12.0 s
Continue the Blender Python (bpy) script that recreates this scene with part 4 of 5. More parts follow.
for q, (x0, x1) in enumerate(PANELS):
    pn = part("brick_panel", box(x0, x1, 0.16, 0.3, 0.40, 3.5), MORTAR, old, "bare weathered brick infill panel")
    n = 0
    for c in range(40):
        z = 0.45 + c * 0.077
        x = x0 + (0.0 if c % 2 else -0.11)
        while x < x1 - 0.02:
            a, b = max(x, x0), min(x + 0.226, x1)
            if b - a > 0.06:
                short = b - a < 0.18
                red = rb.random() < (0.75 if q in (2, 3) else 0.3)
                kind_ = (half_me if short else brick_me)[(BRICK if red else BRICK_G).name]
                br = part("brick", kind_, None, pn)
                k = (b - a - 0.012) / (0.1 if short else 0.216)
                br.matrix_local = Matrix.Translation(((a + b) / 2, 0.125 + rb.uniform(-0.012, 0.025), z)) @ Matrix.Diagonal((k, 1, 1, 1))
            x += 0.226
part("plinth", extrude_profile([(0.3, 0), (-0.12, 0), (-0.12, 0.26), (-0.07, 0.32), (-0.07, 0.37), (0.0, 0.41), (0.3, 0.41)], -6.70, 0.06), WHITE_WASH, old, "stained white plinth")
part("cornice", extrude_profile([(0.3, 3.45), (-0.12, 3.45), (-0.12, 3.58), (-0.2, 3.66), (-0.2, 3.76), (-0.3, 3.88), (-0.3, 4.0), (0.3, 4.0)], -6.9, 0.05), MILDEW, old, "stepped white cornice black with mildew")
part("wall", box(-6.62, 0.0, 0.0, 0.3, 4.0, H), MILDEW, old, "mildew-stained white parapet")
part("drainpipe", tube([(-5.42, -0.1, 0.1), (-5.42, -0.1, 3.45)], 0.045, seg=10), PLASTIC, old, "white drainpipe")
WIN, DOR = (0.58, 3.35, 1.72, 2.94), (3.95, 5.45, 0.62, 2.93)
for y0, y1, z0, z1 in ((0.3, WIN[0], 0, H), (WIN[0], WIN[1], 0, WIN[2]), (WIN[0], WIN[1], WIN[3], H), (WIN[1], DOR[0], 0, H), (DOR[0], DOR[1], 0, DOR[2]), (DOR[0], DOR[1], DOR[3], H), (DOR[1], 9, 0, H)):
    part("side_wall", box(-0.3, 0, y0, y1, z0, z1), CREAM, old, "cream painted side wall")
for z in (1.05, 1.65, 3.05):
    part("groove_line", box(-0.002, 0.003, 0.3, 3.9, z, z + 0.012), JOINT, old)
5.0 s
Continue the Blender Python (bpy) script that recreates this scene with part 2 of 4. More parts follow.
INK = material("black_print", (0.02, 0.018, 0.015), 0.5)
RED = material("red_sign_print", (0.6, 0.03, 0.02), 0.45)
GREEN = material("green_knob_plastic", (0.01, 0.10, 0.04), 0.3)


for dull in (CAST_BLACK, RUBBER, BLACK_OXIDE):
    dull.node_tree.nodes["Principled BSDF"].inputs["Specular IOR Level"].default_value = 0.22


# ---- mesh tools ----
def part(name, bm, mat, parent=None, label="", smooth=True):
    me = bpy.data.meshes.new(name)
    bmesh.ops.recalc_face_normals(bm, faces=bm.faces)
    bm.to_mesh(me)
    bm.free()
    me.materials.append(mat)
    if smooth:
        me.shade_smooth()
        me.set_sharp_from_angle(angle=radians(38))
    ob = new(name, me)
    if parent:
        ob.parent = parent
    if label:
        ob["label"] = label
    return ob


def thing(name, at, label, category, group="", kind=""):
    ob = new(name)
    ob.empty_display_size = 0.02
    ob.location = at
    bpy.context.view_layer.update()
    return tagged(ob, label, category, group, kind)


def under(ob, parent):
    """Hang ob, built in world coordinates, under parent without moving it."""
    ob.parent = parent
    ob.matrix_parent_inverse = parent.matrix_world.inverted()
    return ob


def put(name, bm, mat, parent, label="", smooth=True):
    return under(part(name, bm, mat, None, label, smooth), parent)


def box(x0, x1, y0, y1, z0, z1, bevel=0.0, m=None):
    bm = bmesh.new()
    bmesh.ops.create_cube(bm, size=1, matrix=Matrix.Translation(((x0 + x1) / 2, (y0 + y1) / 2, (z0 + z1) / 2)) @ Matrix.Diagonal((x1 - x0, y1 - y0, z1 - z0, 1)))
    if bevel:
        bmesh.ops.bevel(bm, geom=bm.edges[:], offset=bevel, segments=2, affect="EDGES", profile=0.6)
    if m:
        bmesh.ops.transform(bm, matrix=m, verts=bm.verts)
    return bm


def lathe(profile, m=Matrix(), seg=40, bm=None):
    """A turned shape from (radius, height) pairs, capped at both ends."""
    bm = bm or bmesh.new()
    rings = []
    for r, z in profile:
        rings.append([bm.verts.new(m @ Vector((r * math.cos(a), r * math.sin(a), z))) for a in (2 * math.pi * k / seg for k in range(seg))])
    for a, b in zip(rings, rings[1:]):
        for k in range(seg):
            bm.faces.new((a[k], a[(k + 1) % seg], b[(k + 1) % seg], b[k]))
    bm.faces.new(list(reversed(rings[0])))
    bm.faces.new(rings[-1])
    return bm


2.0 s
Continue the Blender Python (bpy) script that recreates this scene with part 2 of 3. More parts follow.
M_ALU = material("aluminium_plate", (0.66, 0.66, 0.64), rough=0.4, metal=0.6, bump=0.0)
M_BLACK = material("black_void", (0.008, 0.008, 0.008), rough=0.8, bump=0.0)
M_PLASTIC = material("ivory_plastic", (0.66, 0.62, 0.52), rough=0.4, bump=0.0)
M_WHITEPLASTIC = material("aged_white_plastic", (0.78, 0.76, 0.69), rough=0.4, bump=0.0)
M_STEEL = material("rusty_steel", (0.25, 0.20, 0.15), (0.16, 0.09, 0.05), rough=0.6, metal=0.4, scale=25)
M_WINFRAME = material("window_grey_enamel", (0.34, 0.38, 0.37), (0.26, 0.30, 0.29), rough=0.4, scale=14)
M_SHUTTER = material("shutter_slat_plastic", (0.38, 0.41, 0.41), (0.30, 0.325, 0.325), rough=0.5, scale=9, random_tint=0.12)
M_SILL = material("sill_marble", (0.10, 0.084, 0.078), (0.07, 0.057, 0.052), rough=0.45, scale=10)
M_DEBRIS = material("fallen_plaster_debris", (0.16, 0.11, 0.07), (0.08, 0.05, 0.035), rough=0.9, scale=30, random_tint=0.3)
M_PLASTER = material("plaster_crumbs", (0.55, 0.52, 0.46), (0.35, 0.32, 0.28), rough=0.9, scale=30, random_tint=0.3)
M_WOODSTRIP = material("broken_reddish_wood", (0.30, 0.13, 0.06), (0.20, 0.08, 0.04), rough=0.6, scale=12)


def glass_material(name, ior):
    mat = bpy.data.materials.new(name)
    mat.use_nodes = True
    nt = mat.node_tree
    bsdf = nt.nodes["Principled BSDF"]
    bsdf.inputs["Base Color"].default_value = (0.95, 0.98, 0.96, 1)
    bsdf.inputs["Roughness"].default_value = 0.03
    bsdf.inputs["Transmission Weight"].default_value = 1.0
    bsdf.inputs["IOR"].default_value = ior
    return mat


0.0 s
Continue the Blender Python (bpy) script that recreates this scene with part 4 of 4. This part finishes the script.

Task directions
Set down the listing in full, keeping every word exactly as it is.

The completed task
12.0 s
Continue the Blender Python (bpy) script that recreates this scene with part 4 of 5. More parts follow.
for q, (x0, x1) in enumerate(PANELS):
    pn = part("brick_panel", box(x0, x1, 0.16, 0.3, 0.40, 3.5), MORTAR, old, "bare weathered brick infill panel")
    n = 0
    for c in range(40):
        z = 0.45 + c * 0.077
        x = x0 + (0.0 if c % 2 else -0.11)
        while x < x1 - 0.02:
            a, b = max(x, x0), min(x + 0.226, x1)
            if b - a > 0.06:
                short = b - a < 0.18
                red = rb.random() < (0.75 if q in (2, 3) else 0.3)
                kind_ = (half_me if short else brick_me)[(BRICK if red else BRICK_G).name]
                br = part("brick", kind_, None, pn)
                k = (b - a - 0.012) / (0.1 if short else 0.216)
                br.matrix_local = Matrix.Translation(((a + b) / 2, 0.125 + rb.uniform(-0.012, 0.025), z)) @ Matrix.Diagonal((k, 1, 1, 1))
            x += 0.226
part("plinth", extrude_profile([(0.3, 0), (-0.12, 0), (-0.12, 0.26), (-0.07, 0.32), (-0.07, 0.37), (0.0, 0.41), (0.3, 0.41)], -6.70, 0.06), WHITE_WASH, old, "stained white plinth")
part("cornice", extrude_profile([(0.3, 3.45), (-0.12, 3.45), (-0.12, 3.58), (-0.2, 3.66), (-0.2, 3.76), (-0.3, 3.88), (-0.3, 4.0), (0.3, 4.0)], -6.9, 0.05), MILDEW, old, "stepped white cornice black with mildew")
part("wall", box(-6.62, 0.0, 0.0, 0.3, 4.0, H), MILDEW, old, "mildew-stained white parapet")
part("drainpipe", tube([(-5.42, -0.1, 0.1), (-5.42, -0.1, 3.45)], 0.045, seg=10), PLASTIC, old, "white drainpipe")
WIN, DOR = (0.58, 3.35, 1.72, 2.94), (3.95, 5.45, 0.62, 2.93)
for y0, y1, z0, z1 in ((0.3, WIN[0], 0, H), (WIN[0], WIN[1], 0, WIN[2]), (WIN[0], WIN[1], WIN[3], H), (WIN[1], DOR[0], 0, H), (DOR[0], DOR[1], 0, DOR[2]), (DOR[0], DOR[1], DOR[3], H), (DOR[1], 9, 0, H)):
    part("side_wall", box(-0.3, 0, y0, y1, z0, z1), CREAM, old, "cream painted side wall")
for z in (1.05, 1.65, 3.05):
    part("groove_line", box(-0.002, 0.003, 0.3, 3.9, z, z + 0.012), JOINT, old)
5.0 s
Continue the Blender Python (bpy) script that recreates this scene with part 2 of 4. More parts follow.
INK = material("black_print", (0.02, 0.018, 0.015), 0.5)
RED = material("red_sign_print", (0.6, 0.03, 0.02), 0.45)
GREEN = material("green_knob_plastic", (0.01, 0.10, 0.04), 0.3)


for dull in (CAST_BLACK, RUBBER, BLACK_OXIDE):
    dull.node_tree.nodes["Principled BSDF"].inputs["Specular IOR Level"].default_value = 0.22


# ---- mesh tools ----
def part(name, bm, mat, parent=None, label="", smooth=True):
    me = bpy.data.meshes.new(name)
    bmesh.ops.recalc_face_normals(bm, faces=bm.faces)
    bm.to_mesh(me)
    bm.free()
    me.materials.append(mat)
    if smooth:
        me.shade_smooth()
        me.set_sharp_from_angle(angle=radians(38))
    ob = new(name, me)
    if parent:
        ob.parent = parent
    if label:
        ob["label"] = label
    return ob


def thing(name, at, label, category, group="", kind=""):
    ob = new(name)
    ob.empty_display_size = 0.02
    ob.location = at
    bpy.context.view_layer.update()
    return tagged(ob, label, category, group, kind)


def under(ob, parent):
    """Hang ob, built in world coordinates, under parent without moving it."""
    ob.parent = parent
    ob.matrix_parent_inverse = parent.matrix_world.inverted()
    return ob


def put(name, bm, mat, parent, label="", smooth=True):
    return under(part(name, bm, mat, None, label, smooth), parent)


def box(x0, x1, y0, y1, z0, z1, bevel=0.0, m=None):
    bm = bmesh.new()
    bmesh.ops.create_cube(bm, size=1, matrix=Matrix.Translation(((x0 + x1) / 2, (y0 + y1) / 2, (z0 + z1) / 2)) @ Matrix.Diagonal((x1 - x0, y1 - y0, z1 - z0, 1)))
    if bevel:
        bmesh.ops.bevel(bm, geom=bm.edges[:], offset=bevel, segments=2, affect="EDGES", profile=0.6)
    if m:
        bmesh.ops.transform(bm, matrix=m, verts=bm.verts)
    return bm


def lathe(profile, m=Matrix(), seg=40, bm=None):
    """A turned shape from (radius, height) pairs, capped at both ends."""
    bm = bm or bmesh.new()
    rings = []
    for r, z in profile:
        rings.append([bm.verts.new(m @ Vector((r * math.cos(a), r * math.sin(a), z))) for a in (2 * math.pi * k / seg for k in range(seg))])
    for a, b in zip(rings, rings[1:]):
        for k in range(seg):
            bm.faces.new((a[k], a[(k + 1) % seg], b[(k + 1) % seg], b[k]))
    bm.faces.new(list(reversed(rings[0])))
    bm.faces.new(rings[-1])
    return bm


2.0 s
Continue the Blender Python (bpy) script that recreates this scene with part 2 of 3. More parts follow.
M_ALU = material("aluminium_plate", (0.66, 0.66, 0.64), rough=0.4, metal=0.6, bump=0.0)
M_BLACK = material("black_void", (0.008, 0.008, 0.008), rough=0.8, bump=0.0)
M_PLASTIC = material("ivory_plastic", (0.66, 0.62, 0.52), rough=0.4, bump=0.0)
M_WHITEPLASTIC = material("aged_white_plastic", (0.78, 0.76, 0.69), rough=0.4, bump=0.0)
M_STEEL = material("rusty_steel", (0.25, 0.20, 0.15), (0.16, 0.09, 0.05), rough=0.6, metal=0.4, scale=25)
M_WINFRAME = material("window_grey_enamel", (0.34, 0.38, 0.37), (0.26, 0.30, 0.29), rough=0.4, scale=14)
M_SHUTTER = material("shutter_slat_plastic", (0.38, 0.41, 0.41), (0.30, 0.325, 0.325), rough=0.5, scale=9, random_tint=0.12)
M_SILL = material("sill_marble", (0.10, 0.084, 0.078), (0.07, 0.057, 0.052), rough=0.45, scale=10)
M_DEBRIS = material("fallen_plaster_debris", (0.16, 0.11, 0.07), (0.08, 0.05, 0.035), rough=0.9, scale=30, random_tint=0.3)
M_PLASTER = material("plaster_crumbs", (0.55, 0.52, 0.46), (0.35, 0.32, 0.28), rough=0.9, scale=30, random_tint=0.3)
M_WOODSTRIP = material("broken_reddish_wood", (0.30, 0.13, 0.06), (0.20, 0.08, 0.04), rough=0.6, scale=12)


def glass_material(name, ior):
    mat = bpy.data.materials.new(name)
    mat.use_nodes = True
    nt = mat.node_tree
    bsdf = nt.nodes["Principled BSDF"]
    bsdf.inputs["Base Color"].default_value = (0.95, 0.98, 0.96, 1)
    bsdf.inputs["Roughness"].default_value = 0.03
    bsdf.inputs["Transmission Weight"].default_value = 1.0
    bsdf.inputs["IOR"].default_value = ior
    return mat


0.0 s
Continue the Blender Python (bpy) script that recreates this scene with part 4 of 4. This part finishes the script.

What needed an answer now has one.